Saudi Arabia imported record volumes of discounted Russian fuel oil in June, a nearly 10-fold increase year on year, to fulfill summer power generation needs and maintain crude exports despite OPEC+ production cuts, according to traders, analysts, and Kpler data.
Russia’s rising oil commerce with the world’s largest exporter allows it to keep supplies flowing to global consumers despite Western sanctions that have restricted access to important markets such as Europe.
Saudi Arabia imported a record 910,000 metric tons (193,000 barrels per day) of fuel oil from Russia in June, data from analytics firm Kpler showed.
The kingdom has ramped up fuel oil imports from Russia this year following the European Union’s ban on Russian products. Saudi’s Russian fuel oil imports hit 2.86 million metric tons for the first half of 2023, exceeding the 1.63 million metric tons for all of 2022, the data showed.
Saudi Arabia’s energy ministry did not respond to a Reuters query. State oil giant Saudi Aramco (2222.SE) declined to comment.
The predominantly high-sulphur fuel oil (HSFO) cargoes from Russia mostly end up at Saudi oil-fired power plants, said Royston Huan, fuel oil and feedstocks analyst at consultancy Energy Aspects.
Saudi Arabia said this month it would extend an extra 1 million barrels per day output cut for a second month in August to support prices as part of a pact between the Organization of the Petroleum Exporting Countries and its allies including Russia, a group known as OPEC+.
“We believe there is a linkage to the cuts, as Saudi Arabia will be incentivized to prioritize their crude exports, therefore prioritizing fuel oil utilities burn over crude oil burn,” Huan said.
Traders and analysts said the OPEC kingpin has been importing cheap Russian fuel oil as well as diesel and ramping up exports in order to generate higher profits.
Saudi Arabia is forecast to boost fuel oil exports to 1.2 million metric tons in July, up from 750,000 metric tons in June, Kpler data showed, as margins for the fuel strengthened.
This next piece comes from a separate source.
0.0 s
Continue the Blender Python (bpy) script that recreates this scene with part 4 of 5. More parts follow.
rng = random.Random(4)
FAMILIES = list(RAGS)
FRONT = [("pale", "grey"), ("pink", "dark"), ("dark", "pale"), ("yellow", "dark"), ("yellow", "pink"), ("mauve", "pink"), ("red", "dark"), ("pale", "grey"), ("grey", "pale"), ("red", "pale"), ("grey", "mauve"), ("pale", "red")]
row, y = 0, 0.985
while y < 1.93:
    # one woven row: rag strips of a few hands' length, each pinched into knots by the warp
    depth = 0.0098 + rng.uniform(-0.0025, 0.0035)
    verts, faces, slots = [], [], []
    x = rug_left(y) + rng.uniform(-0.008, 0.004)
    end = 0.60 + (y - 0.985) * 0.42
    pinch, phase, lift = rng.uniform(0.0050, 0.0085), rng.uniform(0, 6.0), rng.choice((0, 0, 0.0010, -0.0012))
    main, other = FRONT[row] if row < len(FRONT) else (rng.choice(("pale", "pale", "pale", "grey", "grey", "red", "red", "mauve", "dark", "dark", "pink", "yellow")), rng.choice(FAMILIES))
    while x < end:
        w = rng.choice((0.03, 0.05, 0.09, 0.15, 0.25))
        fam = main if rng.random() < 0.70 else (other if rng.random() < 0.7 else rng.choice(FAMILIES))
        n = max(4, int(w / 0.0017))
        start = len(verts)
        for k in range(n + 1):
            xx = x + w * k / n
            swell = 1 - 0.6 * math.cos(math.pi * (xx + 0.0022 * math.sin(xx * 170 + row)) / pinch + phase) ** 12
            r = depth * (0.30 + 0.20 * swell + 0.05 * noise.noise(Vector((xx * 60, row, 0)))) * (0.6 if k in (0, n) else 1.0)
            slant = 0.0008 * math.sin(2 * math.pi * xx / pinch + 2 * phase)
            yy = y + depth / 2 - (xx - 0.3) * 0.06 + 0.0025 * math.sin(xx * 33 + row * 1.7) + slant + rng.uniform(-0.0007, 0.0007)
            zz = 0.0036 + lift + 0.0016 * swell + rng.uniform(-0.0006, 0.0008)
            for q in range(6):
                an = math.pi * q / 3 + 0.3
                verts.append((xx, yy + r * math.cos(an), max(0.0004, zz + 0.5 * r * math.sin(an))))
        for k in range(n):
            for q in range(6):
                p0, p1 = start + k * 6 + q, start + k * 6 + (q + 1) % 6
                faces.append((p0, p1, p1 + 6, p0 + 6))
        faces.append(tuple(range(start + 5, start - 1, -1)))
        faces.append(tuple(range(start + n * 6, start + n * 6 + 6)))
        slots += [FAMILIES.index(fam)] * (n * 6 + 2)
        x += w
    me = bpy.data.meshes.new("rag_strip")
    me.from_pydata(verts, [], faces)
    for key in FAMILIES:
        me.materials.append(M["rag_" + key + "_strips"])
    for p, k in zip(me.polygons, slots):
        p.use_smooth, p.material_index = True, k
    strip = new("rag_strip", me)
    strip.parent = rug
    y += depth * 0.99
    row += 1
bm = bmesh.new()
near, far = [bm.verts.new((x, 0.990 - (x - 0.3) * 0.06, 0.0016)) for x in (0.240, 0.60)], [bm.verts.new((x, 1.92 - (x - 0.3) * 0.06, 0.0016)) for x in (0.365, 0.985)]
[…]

Asia’s HSFO crack – the margin for refiners from producing the residue fuel from Dubai crude – is at a discount of $7.83 a barrel on Wednesday, up nearly 50% from the start of the second quarter, based on Refinitiv data.
“The recent strength in HSFO cracks were likely due to concerns of tighter HSFO availability after Saudi extended their 1 million bpd voluntary cuts,” analysts from consultancy FGE said in an email.